There has, in fact, been talk of closing the philosophy class. "They don't think that it gets you ready for the real world." "What," says Tony, "like the packing shop does?" I'm a bit taken aback by the sudden vehemence in the room. "This is real rehabilitation, this is," says Ade. Is it? I'd always liked the idea of being a waste of time. But Ade is right, of course. Philosophy and history and all those subjects that the bureaucrats have referred to as "fluffy" ("Fluffy?" says John, "Fluffy? Cheeky bastards.") – what they do is make you feel secure. Most of my guys have never been offered any kind of cultural education, have no real idea of who they are, where they come from. No one has given them much in the way of a systematic understanding of, for example, history – and so they have only a sketchy idea of what is happening to them. They are a bit lost. Like most of their contemporaries, I guess. Then, in step the useless ones, wasting time.

"It's like Michael Angelo," says Rhys. "He used to sit there just thinking about things. Not doing anything." "Yeah, he was," says John, "he was working." "From now on," says Ian, "that's what I'm going to tell people."
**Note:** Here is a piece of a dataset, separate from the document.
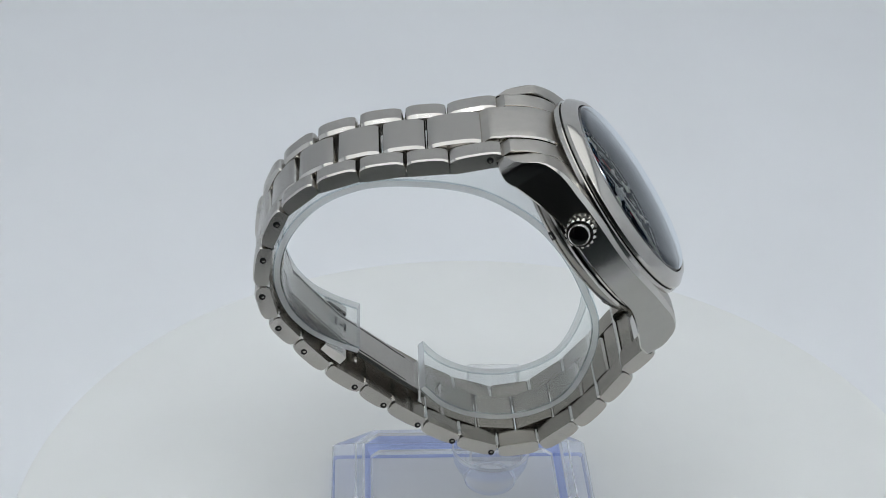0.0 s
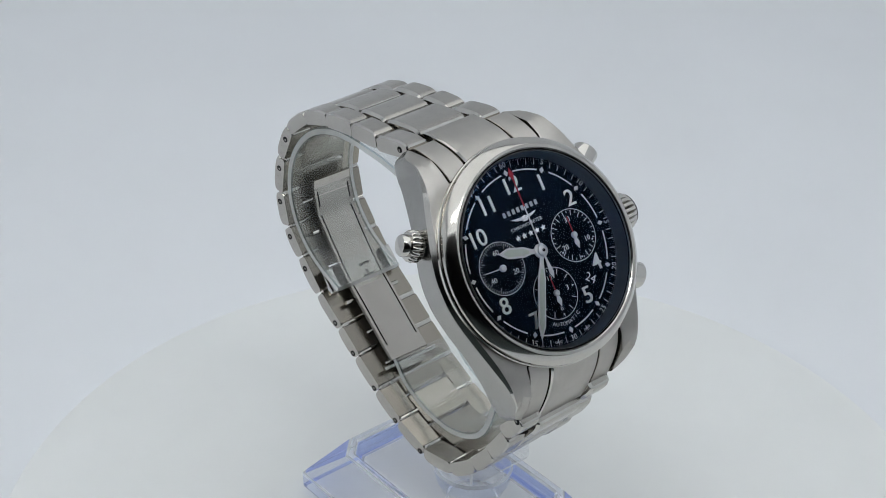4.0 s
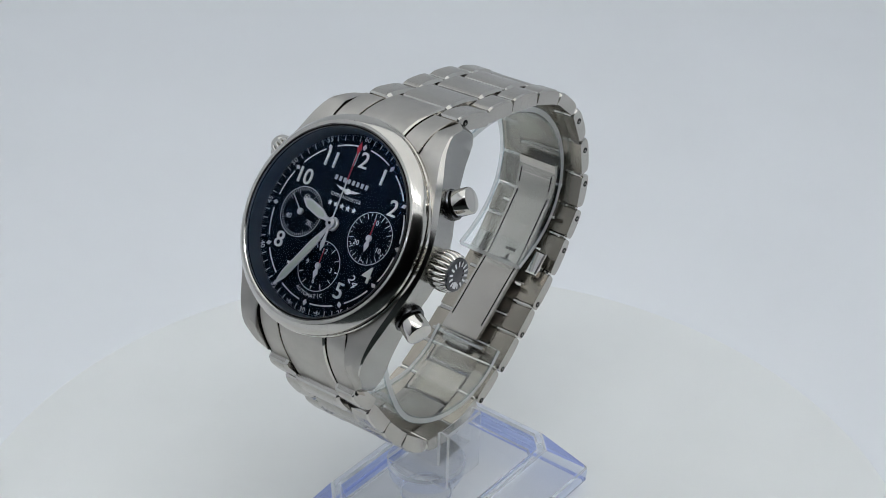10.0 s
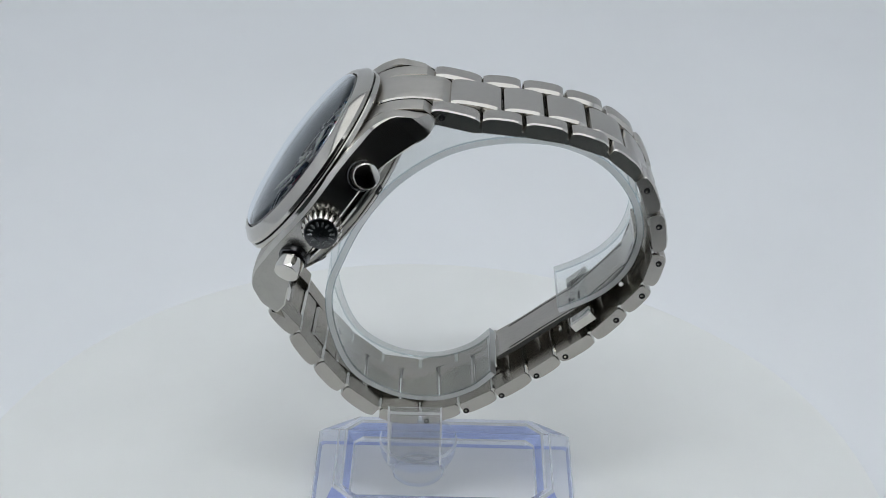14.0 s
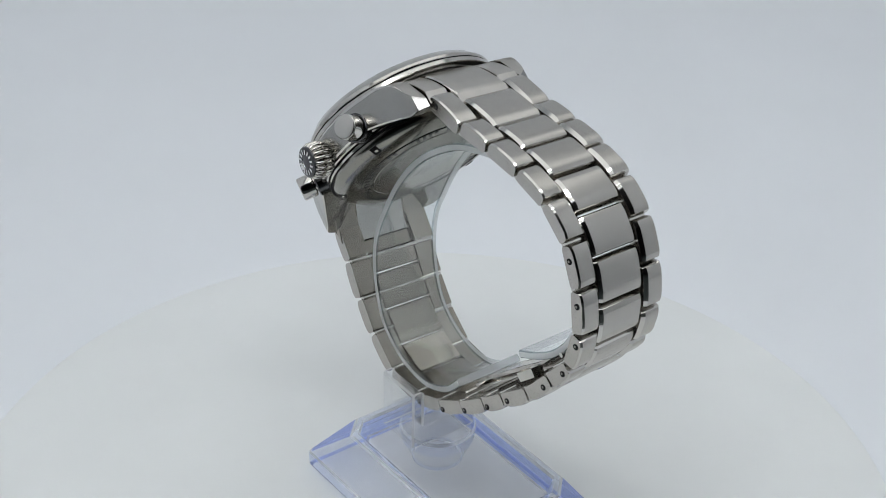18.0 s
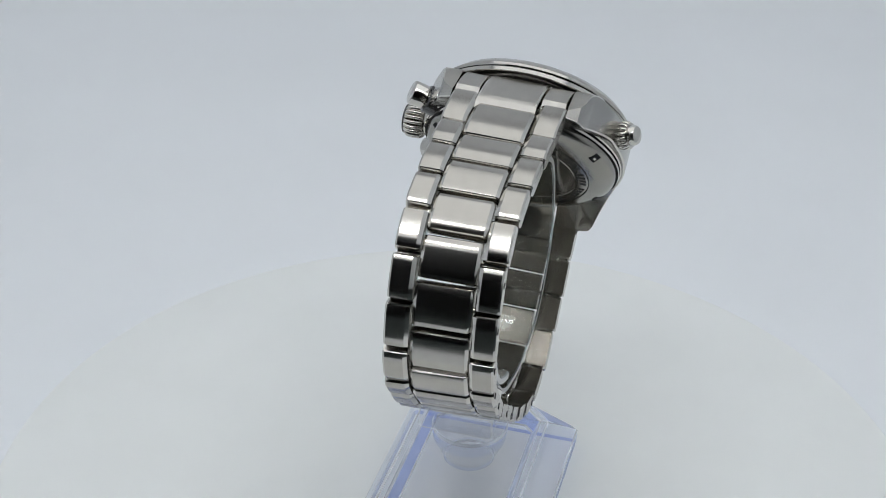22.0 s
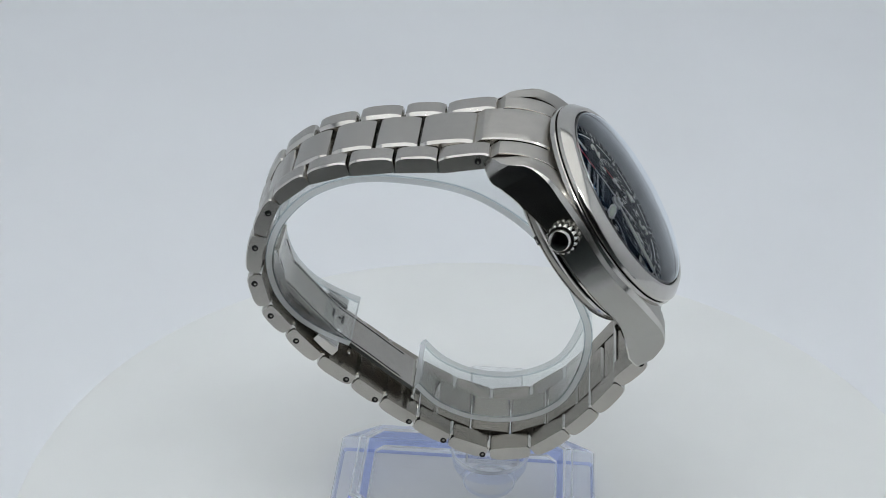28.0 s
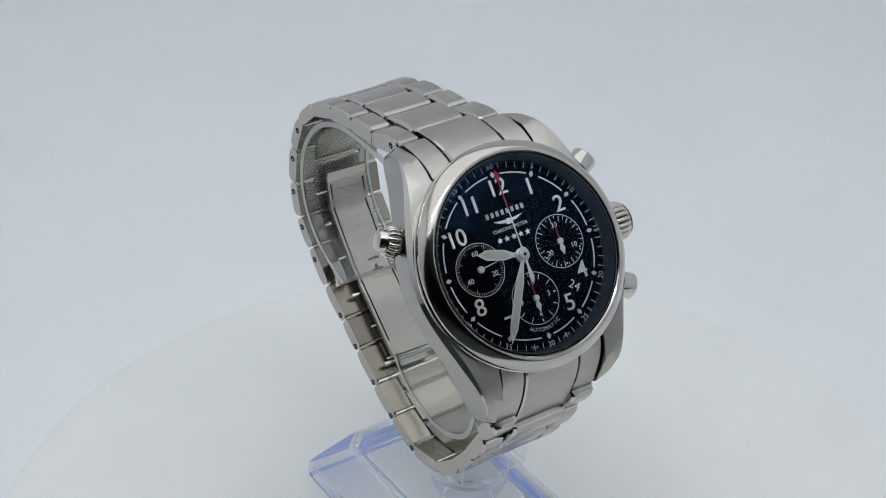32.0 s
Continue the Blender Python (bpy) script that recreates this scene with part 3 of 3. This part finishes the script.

"They're not going to close us down are they, Al?" says Ade. And he sounds quite anxious. "No," I tell him. "Not with the power of the press behind us. I've told them that if they do, I shall denounce them in the Guardian: name the guilty men. They're running scared." Not that I suppose they are. My mother always used to say: "What can't think, can't feel."

"I want to live in a fluffy universe," says Tony. "I know you fuckin do," says Casey, "so let me set your tormented mind free."